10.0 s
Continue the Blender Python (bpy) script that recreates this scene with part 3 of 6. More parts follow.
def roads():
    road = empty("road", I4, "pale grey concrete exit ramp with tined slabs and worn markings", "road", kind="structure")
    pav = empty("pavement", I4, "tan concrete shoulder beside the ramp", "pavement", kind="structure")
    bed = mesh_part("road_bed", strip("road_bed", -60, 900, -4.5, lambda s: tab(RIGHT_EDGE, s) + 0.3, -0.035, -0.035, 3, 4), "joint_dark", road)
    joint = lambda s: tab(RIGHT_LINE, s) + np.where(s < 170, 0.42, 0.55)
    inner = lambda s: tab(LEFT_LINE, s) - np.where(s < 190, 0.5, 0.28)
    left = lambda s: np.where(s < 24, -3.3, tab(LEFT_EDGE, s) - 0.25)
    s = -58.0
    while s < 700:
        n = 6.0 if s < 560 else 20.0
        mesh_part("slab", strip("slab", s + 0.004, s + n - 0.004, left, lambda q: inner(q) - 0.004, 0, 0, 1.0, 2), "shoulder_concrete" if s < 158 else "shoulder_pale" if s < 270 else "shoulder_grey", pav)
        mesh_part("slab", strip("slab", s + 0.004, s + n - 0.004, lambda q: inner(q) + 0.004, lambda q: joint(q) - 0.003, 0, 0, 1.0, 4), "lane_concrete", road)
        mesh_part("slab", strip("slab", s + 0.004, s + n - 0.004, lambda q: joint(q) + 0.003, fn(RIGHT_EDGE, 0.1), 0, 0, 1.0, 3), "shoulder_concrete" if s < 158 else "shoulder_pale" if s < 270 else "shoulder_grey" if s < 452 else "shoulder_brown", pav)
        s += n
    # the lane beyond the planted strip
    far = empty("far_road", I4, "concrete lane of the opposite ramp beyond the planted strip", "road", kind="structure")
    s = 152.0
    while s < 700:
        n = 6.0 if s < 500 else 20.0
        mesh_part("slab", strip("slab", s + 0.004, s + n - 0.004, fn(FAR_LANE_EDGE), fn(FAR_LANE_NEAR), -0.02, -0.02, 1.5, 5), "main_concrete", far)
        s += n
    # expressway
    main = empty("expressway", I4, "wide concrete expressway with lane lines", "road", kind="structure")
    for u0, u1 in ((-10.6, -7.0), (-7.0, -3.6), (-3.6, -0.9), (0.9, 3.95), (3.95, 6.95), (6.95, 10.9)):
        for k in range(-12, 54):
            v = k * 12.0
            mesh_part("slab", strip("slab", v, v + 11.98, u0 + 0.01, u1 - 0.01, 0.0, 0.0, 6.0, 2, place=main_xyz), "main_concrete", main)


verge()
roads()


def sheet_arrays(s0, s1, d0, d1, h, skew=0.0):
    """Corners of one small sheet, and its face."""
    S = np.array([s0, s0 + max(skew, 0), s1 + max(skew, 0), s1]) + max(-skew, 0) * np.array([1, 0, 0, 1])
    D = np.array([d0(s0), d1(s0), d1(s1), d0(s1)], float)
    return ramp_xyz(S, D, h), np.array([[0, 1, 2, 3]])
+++
_YOUR OBJECTIVE_
Go through the listing above and restate it word for word.

_SOLUTION FOR THIS TASK_
10.0 s
Continue the Blender Python (bpy) script that recreates this scene with part 3 of 6. More parts follow.
def roads():
    road = empty("road", I4, "pale grey concrete exit ramp with tined slabs and worn markings", "road", kind="structure")
    pav = empty("pavement", I4, "tan concrete shoulder beside the ramp", "pavement", kind="structure")
    bed = mesh_part("road_bed", strip("road_bed", -60, 900, -4.5, lambda s: tab(RIGHT_EDGE, s) + 0.3, -0.035, -0.035, 3, 4), "joint_dark", road)
    joint = lambda s: tab(RIGHT_LINE, s) + np.where(s < 170, 0.42, 0.55)
    inner = lambda s: tab(LEFT_LINE, s) - np.where(s < 190, 0.5, 0.28)
    left = lambda s: np.where(s < 24, -3.3, tab(LEFT_EDGE, s) - 0.25)
    s = -58.0
    while s < 700:
        n = 6.0 if s < 560 else 20.0
        mesh_part("slab", strip("slab", s + 0.004, s + n - 0.004, left, lambda q: inner(q) - 0.004, 0, 0, 1.0, 2), "shoulder_concrete" if s < 158 else "shoulder_pale" if s < 270 else "shoulder_grey", pav)
        mesh_part("slab", strip("slab", s + 0.004, s + n - 0.004, lambda q: inner(q) + 0.004, lambda q: joint(q) - 0.003, 0, 0, 1.0, 4), "lane_concrete", road)
        mesh_part("slab", strip("slab", s + 0.004, s + n - 0.004, lambda q: joint(q) + 0.003, fn(RIGHT_EDGE, 0.1), 0, 0, 1.0, 3), "shoulder_concrete" if s < 158 else "shoulder_pale" if s < 270 else "shoulder_grey" if s < 452 else "shoulder_brown", pav)
        s += n
    # the lane beyond the planted strip
    far = empty("far_road", I4, "concrete lane of the opposite ramp beyond the planted strip", "road", kind="structure")
    s = 152.0
    while s < 700:
        n = 6.0 if s < 500 else 20.0
        mesh_part("slab", strip("slab", s + 0.004, s + n - 0.004, fn(FAR_LANE_EDGE), fn(FAR_LANE_NEAR), -0.02, -0.02, 1.5, 5), "main_concrete", far)
        s += n
    # expressway
    main = empty("expressway", I4, "wide concrete expressway with lane lines", "road", kind="structure")
    for u0, u1 in ((-10.6, -7.0), (-7.0, -3.6), (-3.6, -0.9), (0.9, 3.95), (3.95, 6.95), (6.95, 10.9)):
        for k in range(-12, 54):
            v = k * 12.0
            mesh_part("slab", strip("slab", v, v + 11.98, u0 + 0.01, u1 - 0.01, 0.0, 0.0, 6.0, 2, place=main_xyz), "main_concrete", main)


verge()
roads()


def sheet_arrays(s0, s1, d0, d1, h, skew=0.0):
    """Corners of one small sheet, and its face."""
    S = np.array([s0, s0 + max(skew, 0), s1 + max(skew, 0), s1]) + max(-skew, 0) * np.array([1, 0, 0, 1])
    D = np.array([d0(s0), d1(s0), d1(s1), d0(s1)], float)
    return ramp_xyz(S, D, h), np.array([[0, 1, 2, 3]])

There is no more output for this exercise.